— Start —

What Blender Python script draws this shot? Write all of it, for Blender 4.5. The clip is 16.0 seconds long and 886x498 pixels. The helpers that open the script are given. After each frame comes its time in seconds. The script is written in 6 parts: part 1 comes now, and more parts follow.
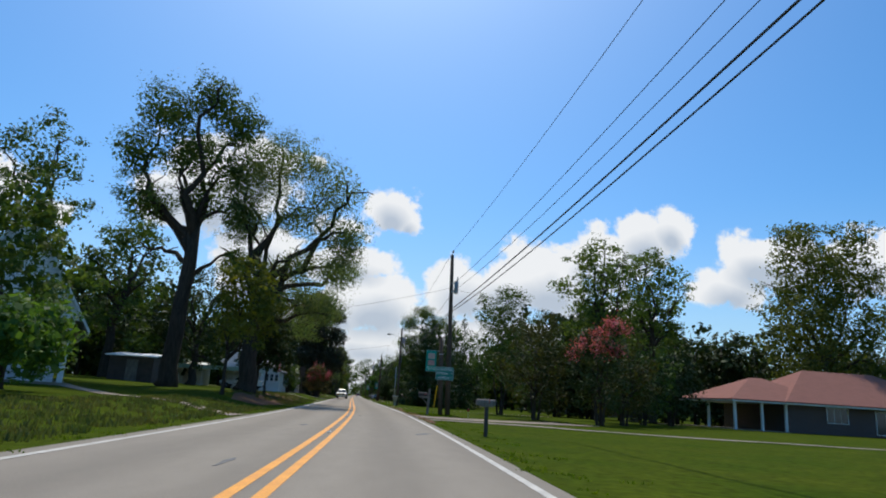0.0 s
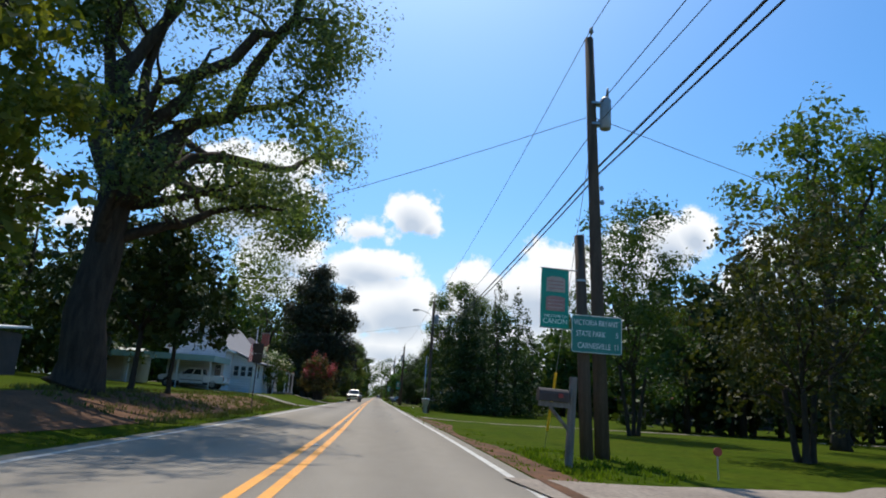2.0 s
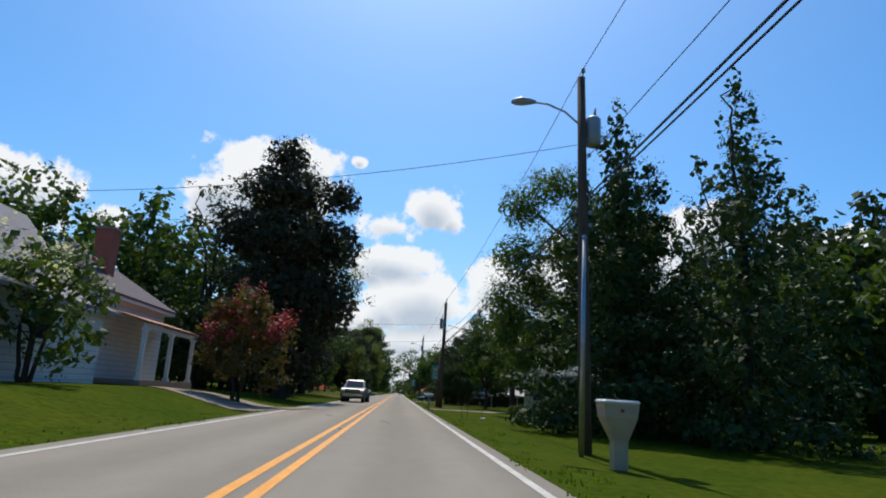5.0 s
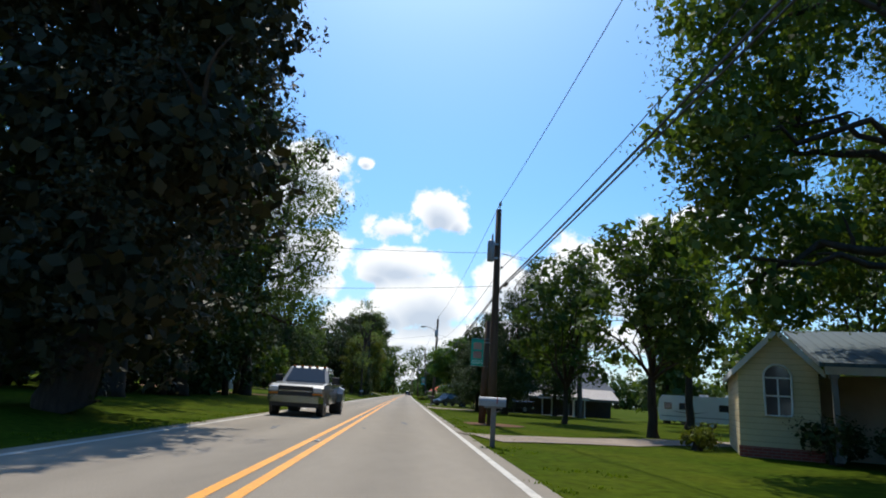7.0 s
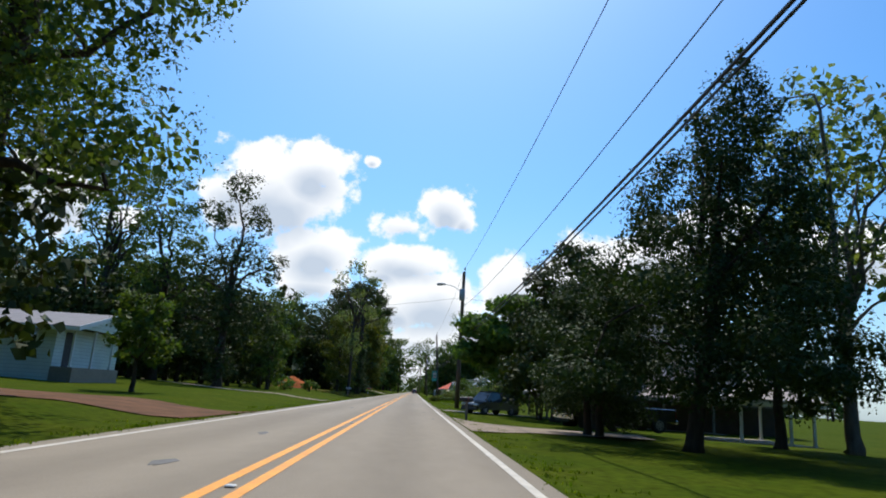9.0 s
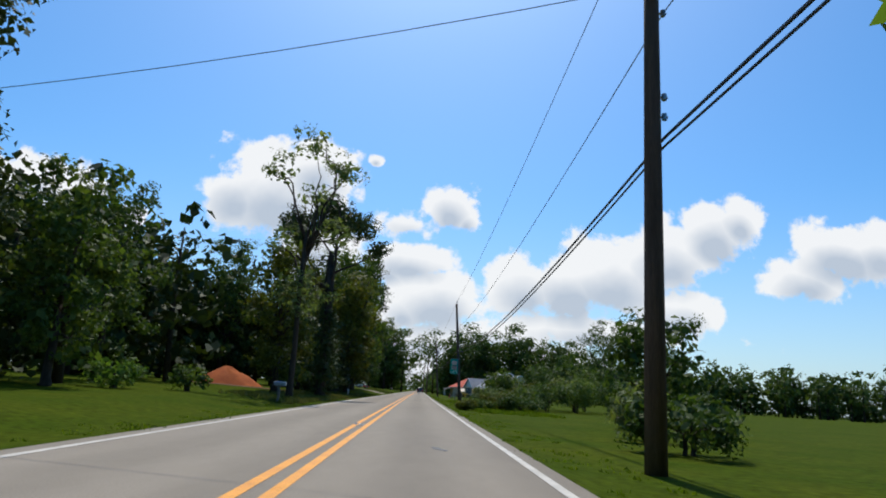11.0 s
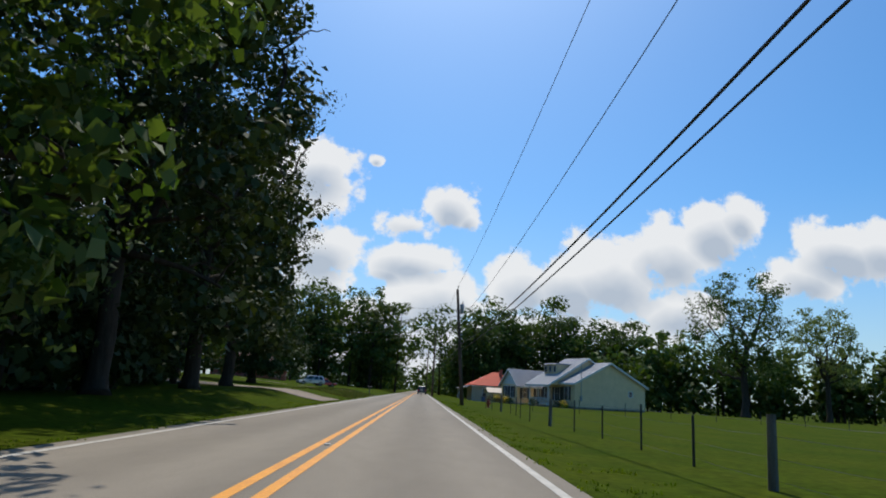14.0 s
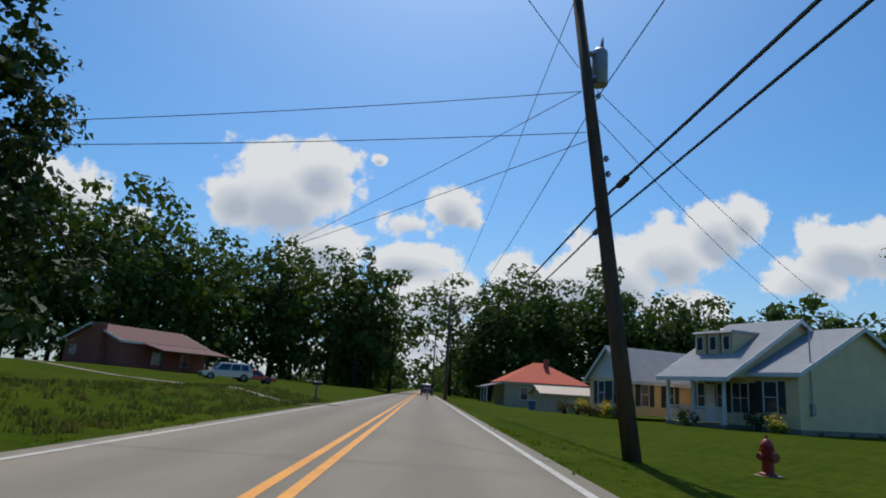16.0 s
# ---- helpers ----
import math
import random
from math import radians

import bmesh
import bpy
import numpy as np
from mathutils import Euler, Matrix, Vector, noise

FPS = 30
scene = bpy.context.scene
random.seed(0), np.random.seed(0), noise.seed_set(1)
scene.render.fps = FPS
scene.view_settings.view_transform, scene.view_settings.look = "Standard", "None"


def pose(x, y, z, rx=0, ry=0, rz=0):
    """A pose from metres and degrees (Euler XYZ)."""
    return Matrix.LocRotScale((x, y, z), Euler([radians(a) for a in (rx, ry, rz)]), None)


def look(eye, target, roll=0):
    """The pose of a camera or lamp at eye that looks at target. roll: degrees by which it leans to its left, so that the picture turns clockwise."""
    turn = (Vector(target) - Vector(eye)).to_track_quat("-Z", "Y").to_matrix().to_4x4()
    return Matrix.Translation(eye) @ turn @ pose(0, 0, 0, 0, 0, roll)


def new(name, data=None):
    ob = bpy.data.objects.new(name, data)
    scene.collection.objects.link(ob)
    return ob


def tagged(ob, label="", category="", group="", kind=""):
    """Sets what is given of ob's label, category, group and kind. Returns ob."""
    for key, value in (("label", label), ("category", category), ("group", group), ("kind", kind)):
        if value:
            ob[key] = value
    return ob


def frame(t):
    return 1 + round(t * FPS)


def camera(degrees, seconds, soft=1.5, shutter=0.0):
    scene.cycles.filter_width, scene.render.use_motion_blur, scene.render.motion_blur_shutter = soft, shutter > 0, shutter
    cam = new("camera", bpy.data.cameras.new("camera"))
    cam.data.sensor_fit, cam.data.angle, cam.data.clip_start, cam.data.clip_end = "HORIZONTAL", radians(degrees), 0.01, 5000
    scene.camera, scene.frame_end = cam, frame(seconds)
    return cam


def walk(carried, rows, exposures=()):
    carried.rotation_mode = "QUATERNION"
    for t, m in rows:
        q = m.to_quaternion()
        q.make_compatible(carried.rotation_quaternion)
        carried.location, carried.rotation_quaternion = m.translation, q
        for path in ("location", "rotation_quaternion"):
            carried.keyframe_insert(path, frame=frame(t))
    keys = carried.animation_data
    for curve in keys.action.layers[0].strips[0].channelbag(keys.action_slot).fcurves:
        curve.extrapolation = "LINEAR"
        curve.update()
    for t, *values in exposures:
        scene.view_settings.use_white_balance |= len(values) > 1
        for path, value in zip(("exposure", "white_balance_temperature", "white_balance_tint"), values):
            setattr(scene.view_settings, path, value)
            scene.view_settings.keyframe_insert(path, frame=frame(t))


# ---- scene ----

— End —

§ WHAT IS REQUIRED:
Repeat the listing in full and exactly. Leave any pictures out.

§ IN RESPONSE:
What Blender Python script draws this shot? Write all of it, for Blender 4.5. The clip is 16.0 seconds long and 886x498 pixels. The helpers that open the script are given. After each frame comes its time in seconds. The script is written in 6 parts: part 1 comes now, and more parts follow.
0.0 s
2.0 s
5.0 s
7.0 s
9.0 s
11.0 s
14.0 s
16.0 s
# ---- helpers ----
import math
import random
from math import radians

import bmesh
import bpy
import numpy as np
from mathutils import Euler, Matrix, Vector, noise

FPS = 30
scene = bpy.context.scene
random.seed(0), np.random.seed(0), noise.seed_set(1)
scene.render.fps = FPS
scene.view_settings.view_transform, scene.view_settings.look = "Standard", "None"


def pose(x, y, z, rx=0, ry=0, rz=0):
    """A pose from metres and degrees (Euler XYZ)."""
    return Matrix.LocRotScale((x, y, z), Euler([radians(a) for a in (rx, ry, rz)]), None)


def look(eye, target, roll=0):
    """The pose of a camera or lamp at eye that looks at target. roll: degrees by which it leans to its left, so that the picture turns clockwise."""
    turn = (Vector(target) - Vector(eye)).to_track_quat("-Z", "Y").to_matrix().to_4x4()
    return Matrix.Translation(eye) @ turn @ pose(0, 0, 0, 0, 0, roll)


def new(name, data=None):
    ob = bpy.data.objects.new(name, data)
    scene.collection.objects.link(ob)
    return ob


def tagged(ob, label="", category="", group="", kind=""):
    """Sets what is given of ob's label, category, group and kind. Returns ob."""
    for key, value in (("label", label), ("category", category), ("group", group), ("kind", kind)):
        if value:
            ob[key] = value
    return ob


def frame(t):
    return 1 + round(t * FPS)


def camera(degrees, seconds, soft=1.5, shutter=0.0):
    scene.cycles.filter_width, scene.render.use_motion_blur, scene.render.motion_blur_shutter = soft, shutter > 0, shutter
    cam = new("camera", bpy.data.cameras.new("camera"))
    cam.data.sensor_fit, cam.data.angle, cam.data.clip_start, cam.data.clip_end = "HORIZONTAL", radians(degrees), 0.01, 5000
    scene.camera, scene.frame_end = cam, frame(seconds)
    return cam


def walk(carried, rows, exposures=()):
    carried.rotation_mode = "QUATERNION"
    for t, m in rows:
        q = m.to_quaternion()
        q.make_compatible(carried.rotation_quaternion)
        carried.location, carried.rotation_quaternion = m.translation, q
        for path in ("location", "rotation_quaternion"):
            carried.keyframe_insert(path, frame=frame(t))
    keys = carried.animation_data
    for curve in keys.action.layers[0].strips[0].channelbag(keys.action_slot).fcurves:
        curve.extrapolation = "LINEAR"
        curve.update()
    for t, *values in exposures:
        scene.view_settings.use_white_balance |= len(values) > 1
        for path, value in zip(("exposure", "white_balance_temperature", "white_balance_tint"), values):
            setattr(scene.view_settings, path, value)
            scene.view_settings.keyframe_insert(path, frame=frame(t))


# ---- scene ----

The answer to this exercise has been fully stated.